Two Oregon Catholic moms, who also have decades of experience in Catholic education, offer advice for parents: See the big picture instead of sweating the small stuff.
“Don’t worry about the little things,” says Sue Gerding, a member of Our Lady of Lourdes Parish in Jordan and a mother of five adult children with husband Ben. “Don’t worry if your house is not as clean as before kids came along. Enjoy the kids as they grow up.”
If anyone had cause to worry, it was Gerding. Each of her children were second lieutenants in the U.S. Army and served in Iraq and Afghanistan, some repeatedly.
“I learned to trust God the most during those times,” she says. “There was nothing much to do but pray.”
Gerding also had a bout with cancer.
She was a stay-at-home mom until her youngest was in high school, then earned a master’s degree in teaching from Willamette University and has long taught at Lourdes Charter School.
Gerding was 25 when she became a mother. Most days with five youngsters were wonderful, even if chaotic. But some days were difficult, she says. It was the hard times that made her a better woman — more patient, tolerant and compassionate.
If her children — four girls and one boy — needed firm discipline, which was rare, she dispensed it. Soon, the kids developed a sense of the common good, and no one wanted to be the one to break the peace.
Her chief role model was her own mother, who was unflappable. Her mother-in-law, also a good example, was highly supportive and a strong Catholic.

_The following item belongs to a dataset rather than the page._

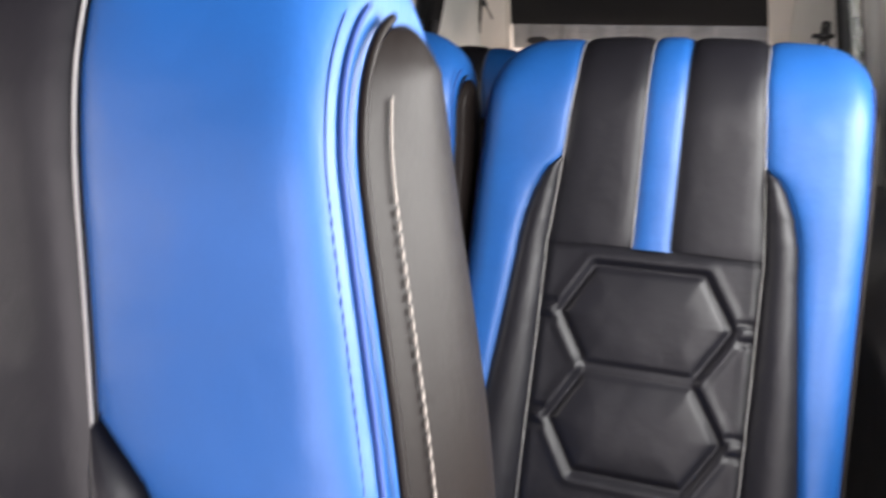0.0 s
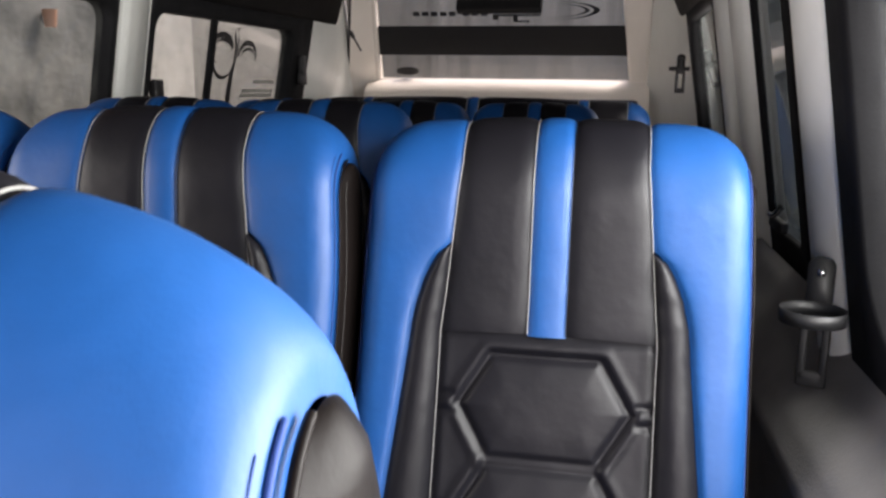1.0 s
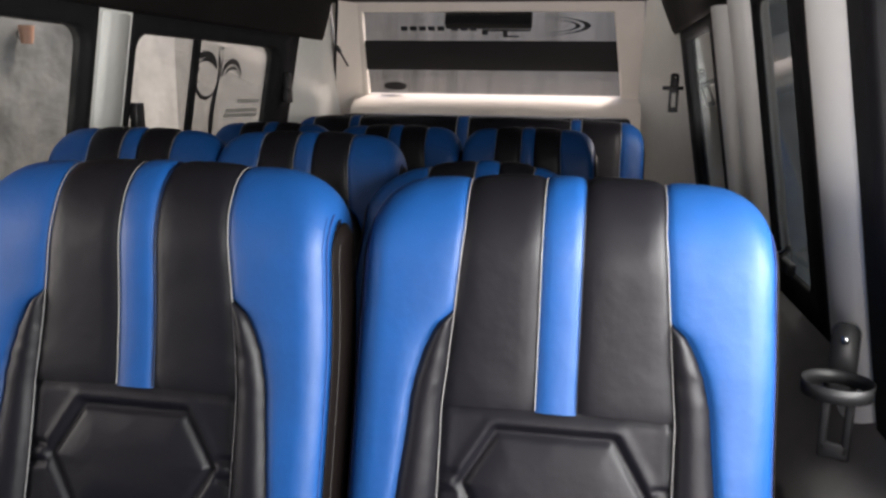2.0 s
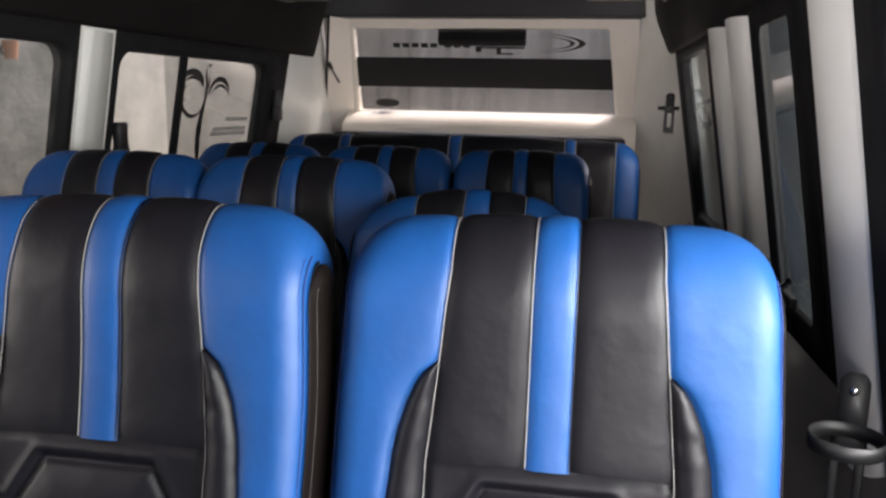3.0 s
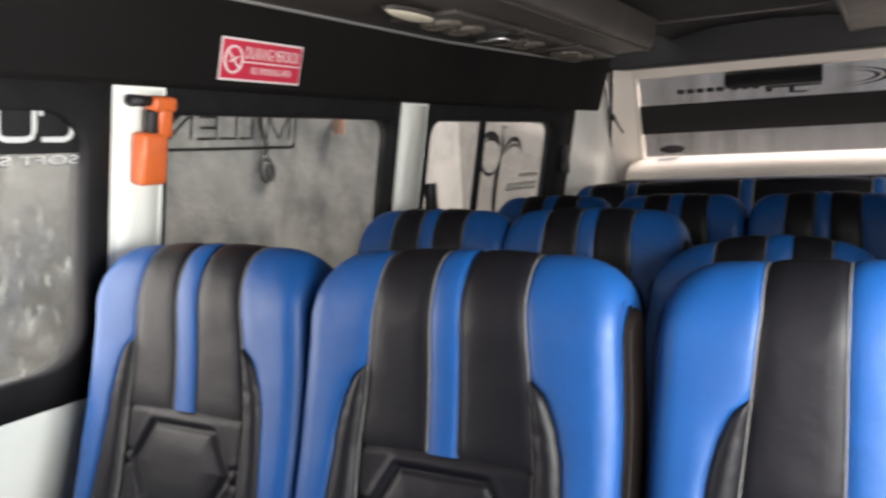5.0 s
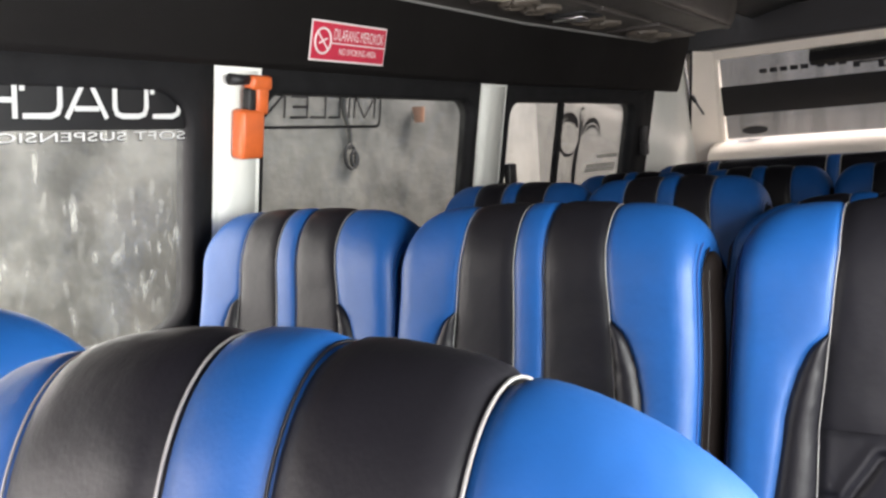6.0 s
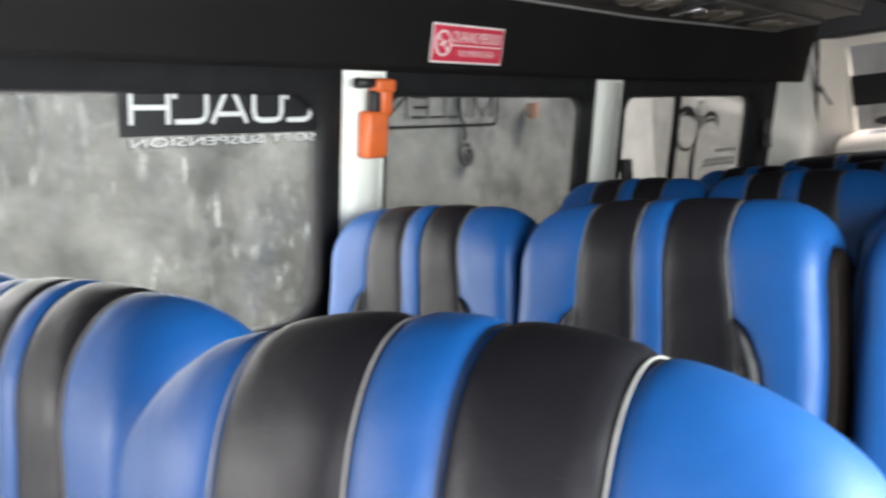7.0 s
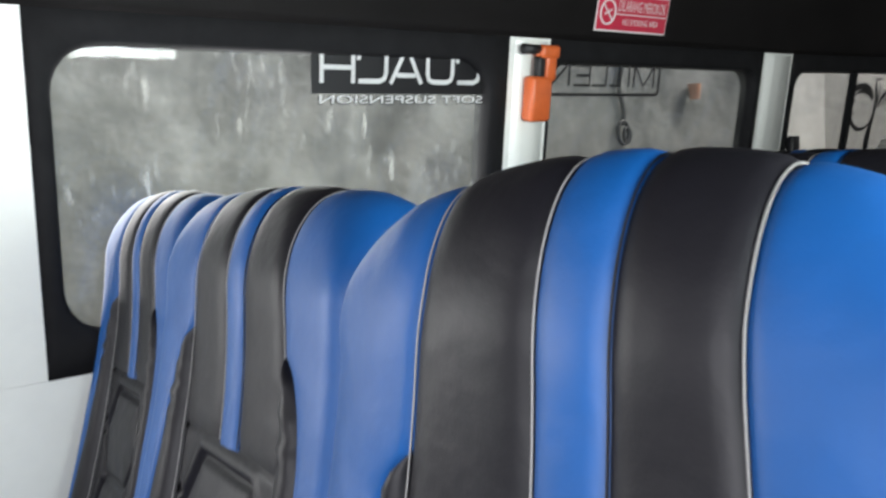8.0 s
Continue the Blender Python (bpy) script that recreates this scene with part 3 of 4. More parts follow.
def window(name, place, y0, y1, z0, z1, oy0, oy1, oz0, oz1, r, glass, label, bars=(), deep=0.05):
    root = thing(name, label, "window", kind="structure")
    inner = rounded_rect(y0, y1, z0, z1, r)
    outer = rounded_rect(oy0, oy1, oz0, oz1, 0.004)
    part("window_frame", ring_panel(outer, inner, place, deep), RUBBER, root)
    g = flat_poly(rounded_rect(y0 - 0.015, y1 + 0.015, z0 - 0.015, z1 + 0.015, r), place, min(0.030, deep * 0.6), 0.004)
    p = part("pane", g, glass, root, smooth=False)
    p.visible_shadow = glass in (GLASSR, GLASSDARK)
    for b0, b1 in bars:
        bm = bmesh.new()
        for d in (0.018, 0.032):
            add_grid(bm, lambda u, v: place(b0 + (b1 - b0) * u, z0 - 0.01 + (z1 - z0 + 0.02) * v, d), 1, 4)
        add_grid(bm, lambda u, v: place(b0, z0 - 0.01 + (z1 - z0 + 0.02) * v, 0.018 + 0.014 * u), 1, 4)
        add_grid(bm, lambda u, v: place(b1, z0 - 0.01 + (z1 - z0 + 0.02) * v, 0.018 + 0.014 * u), 1, 4)
        part("window_bar", bm, RUBBER, root, smooth=False)
    return root


window("window_1", left, 0.486, 1.328, 0.830, 1.277, 0.452, 1.374, 0.764, 1.343, 0.075, SPOTTED, "front side window with black rubber surround")
window("window_2", left, 1.506, 2.298, 0.830, 1.277, 1.492, 2.318, 0.764, 1.343, 0.05, GLASS, "middle side window with black rubber surround")
window("window_3", left, 2.495, 3.305, 0.830, 1.277, 2.462, 3.44, 0.764, 1.343, 0.05, GLASS, "rear side window with sliding bar", bars=((2.801, 2.823),))
window("window_4", lambda a, b, d: right(a, b, d - 0.045), 0.06, 1.358, 0.795, 1.31, 0.02, 1.440, 0.70, 1.365, 0.11, GLASSR, "bright front window beside the door pillar", deep=0.095)
window("window_5", right, 1.900, 2.184, 0.80, 1.31, 1.800, 2.192, 0.70, 1.365, 0.03, GLASSDARK, "tinted sliding door window with black seal", deep=0.014)
window("window_6", right, 2.77, 3.34, 0.80, 1.31, 2.548, 3.515, 0.70, 1.365, 0.03, GLASSDARK, "rear door-side window with black seal", deep=0.03)
window("window_7", left, -0.74, 0.0, 0.83, 1.30, -0.80, 0.05, 0.764, 1.343, 0.06, GLASS, "cab side window")


def door_pillar():
    """Rounded white pillar standing proud of the wall between two black seals."""
    root = thing("door_pillar", "white painted door pillar between black rubber seals", "pillar", kind="structure")

    def prof(u, z):
        return Vector((xr(z) - 0.020 - 0.042 * math.sin(math.pi * u) ** 0.5, 1.612 - 0.172 * u, z))

    bm = bmesh.new()
    add_grid(bm, lambda u, v: prof(u, 0.60 + 0.90 * v), 18, 20)
    part("pillar_skin", bm, WHITE, root)
    bm = bmesh.new()
    add_grid(bm, lambda u, v: Vector((xr(0.62 + 0.86 * v) - 0.022 * (1 - u) ** 2 - 0.004 * math.sin(math.pi * u), 1.608 + 0.20 * u, 0.62 + 0.86 * v)), 12, 20)
    part("door_seal", bm, RUBBER, root, "black rubber door seal")
    bm = bmesh.new()
    add_tube(bm, [Vector((xr(0.62 + 0.86 * k / 20) - 0.014, 1.70, 0.62 + 0.86 * k / 20)) for k in range(21)], 0.006, 8)
    part("seal_lip", bm, RUBBER, root)


door_pillar()

# headliner profile, swept along the bus
def swept(name, prof, y0, y1, mat, label, ny=24, thick=0.02, taper=0.0):
    bm = bmesh.new()
    n = len(prof) - 1

    def fn(u, v):
        k = min(n - 1, int(u * n + 1e-6))
        t = u * n - k
        (ax, az), (bx, bz) = prof[k], prof[k + 1]
        y = y0 + (y1 - y0) * v
        return Vector((ax + (bx - ax) * t + taper * max(0.0, y - 2.45), y, az + (bz - az) * t))

    add_grid(bm, fn, n, ny)
    r = bmesh.ops.solidify(bm, geom=bm.faces[:], thickness=thick)
    return tagged(mesh_ob(name, bm, mat), label, name.split("_")[0], kind="structure")


swept("ceiling", [(-0.46, 1.60), (-0.30, 1.635), (-0.08, 1.645), (0.14, 1.635), (0.32, 1.60)], -1.2, 3.95, ROOF, "dark navy padded headliner")
swept("cove_left", [(-0.845, 1.325), (-0.814, 1.322), (-0.807, 1.335), (-0.762, 1.50), (-0.745, 1.60), (-0.76, 1.66)], -1.2, 3.62, COVE, "charcoal vinyl cove above the side windows", taper=0.10)
swept("cove_right", [(0.69, 1.345), (0.655, 1.342), (0.648, 1.355), (0.603, 1.50), (0.59, 1.60), (0.60, 1.66)], -1.2, 3.70, COVE, "charcoal vinyl cove above the door")
swept("roof_skin", [(-0.80, 1.64), (-0.6, 1.70), (-0.08, 1.72), (0.45, 1.70), (0.66, 1.64)], -1.25, 4.0, WHITE, "white outer roof skin")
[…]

Gerding finds it’s easier to be in the moment as a grandmother — which she is eight times over. She cherishes each minute spent reading a book, playing in the park or baking cookies.
Let them make mistakes
Jeannie Ray-Timoney also is a mother of four girls and one boy, all grown. Though herself a disciplined college athlete and longtime coach of Catholic Youth Organization basketball and volleyball, Ray-Timoney cautions parents against being overly directive or protective.

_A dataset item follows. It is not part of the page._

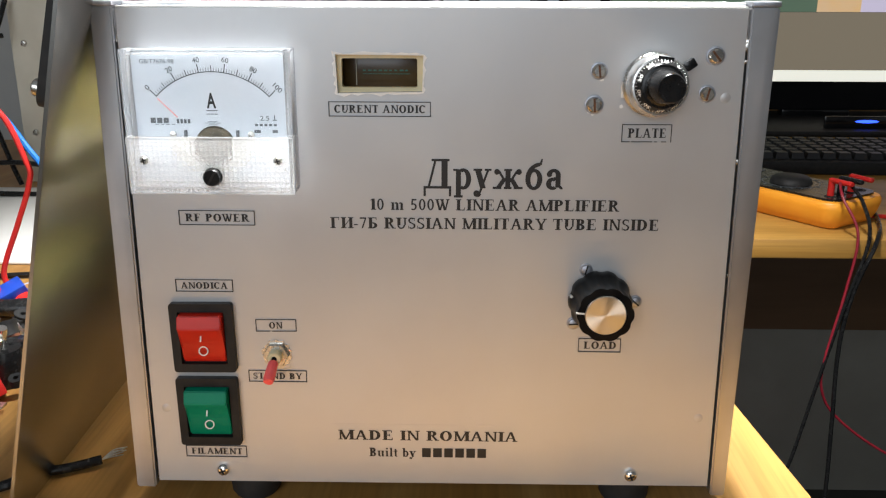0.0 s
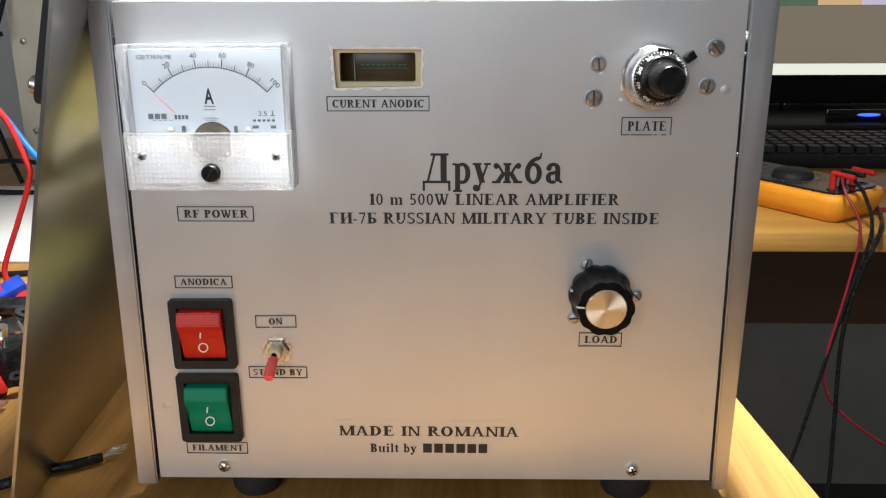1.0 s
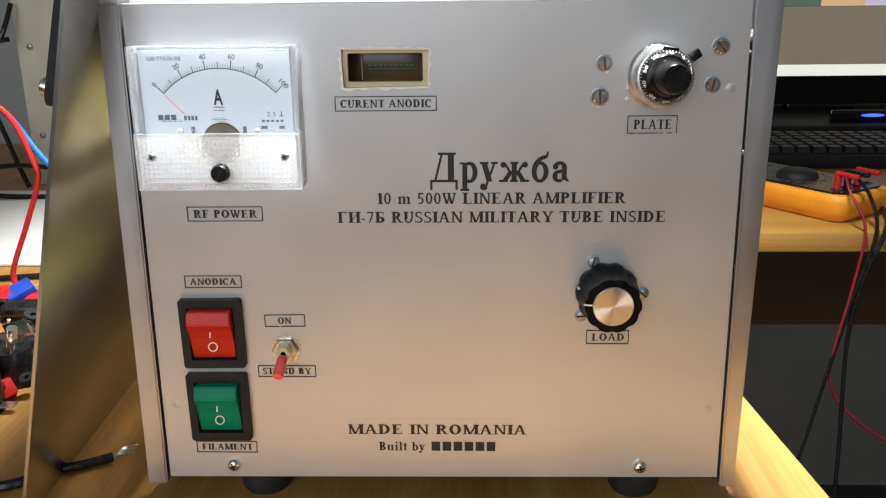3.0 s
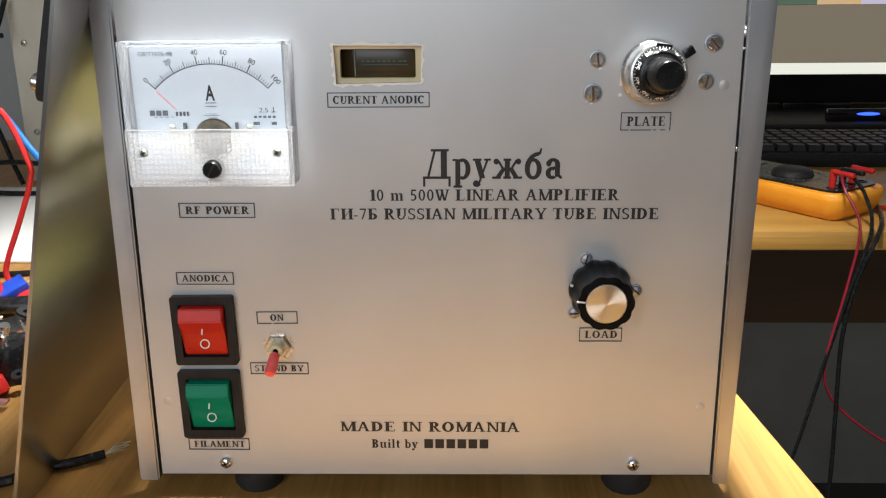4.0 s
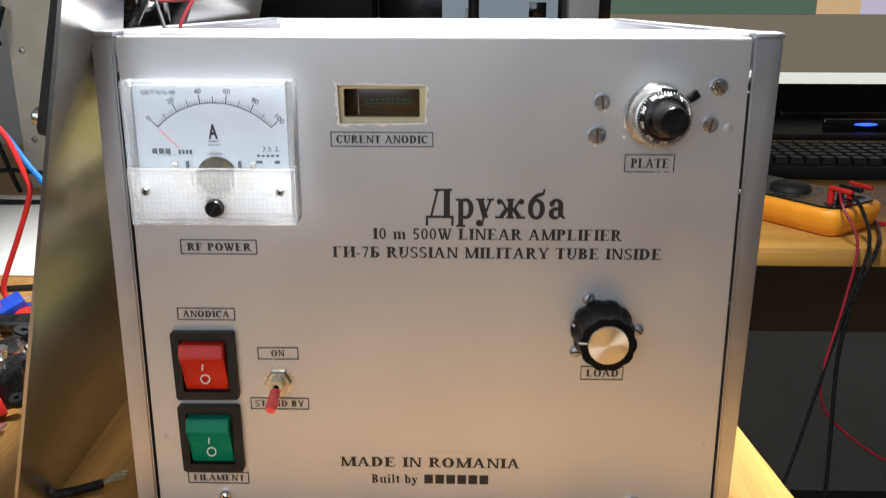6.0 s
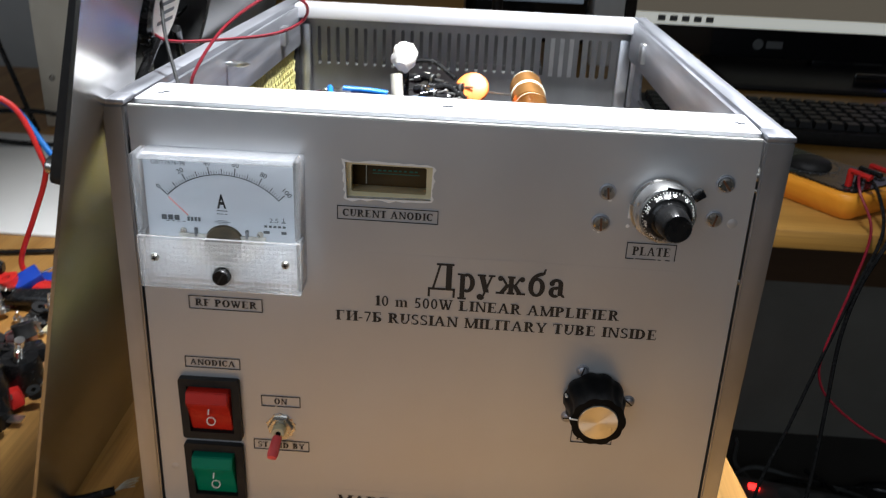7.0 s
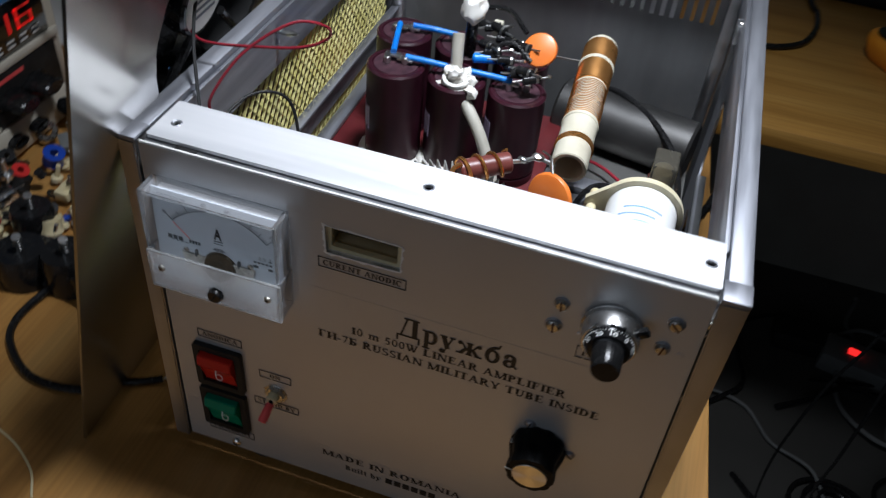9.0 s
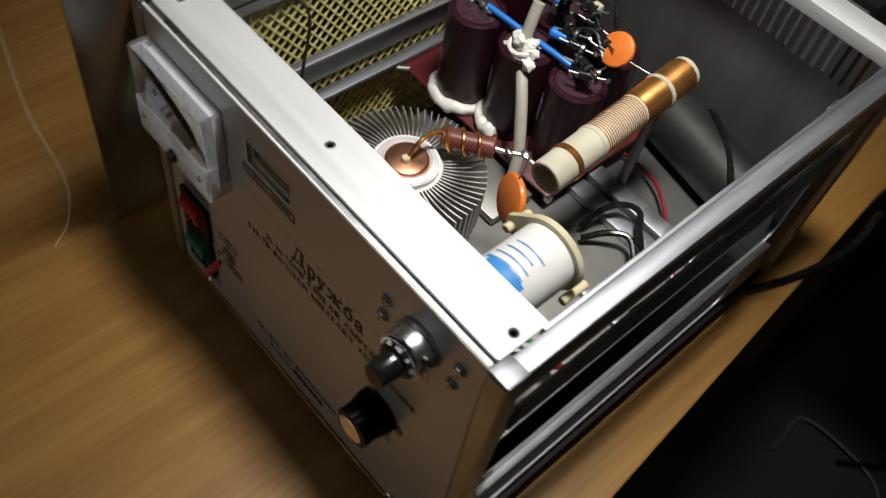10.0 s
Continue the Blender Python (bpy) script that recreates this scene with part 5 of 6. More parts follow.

“You’ve got to let them make mistakes. They learn from mistakes,” she says.
Ray-Timoney, holder of a doctorate in education and associate superintendent of schools for the Archdiocese of Portland, says she and husband Mark chose to be authoritative rather than authoritarian.
“We were still in charge, but we were willing to listen to the kids,” she says. “We wanted our kids to be self-sufficient.”
As it turns out, she says, the kids all have “strong character,” based on the family motto: Love God and love neighbor.
Like Gerding, Ray-Timoney went back to school as a mom to study education. For a long time, she would sit down with her kids to do her homework.
A grandmother of seven with two more on the way, Ray-Timoney says being a mother made her realize how much God is a part of everything. She also started thinking more about others and less about herself, but always made sure to conserve solitude, like running or playing sports.
“It makes me a better mom to go run or go to the gym,” she says.
Her suggestion for parents: “Continue to talk to your kids so you know what’s going on in their lives.”
Among her favorite Scripture passages for parents: “Love is patient, love is kind . . . ” from St. Paul and the parable of the Prodigal Son, which she looks at as the story of a parent who always has open arms.
“Being a parent is a hard job,” Ray-Timoney says. “It takes a lot of patience and a lot of prayer. You just do the best you can.”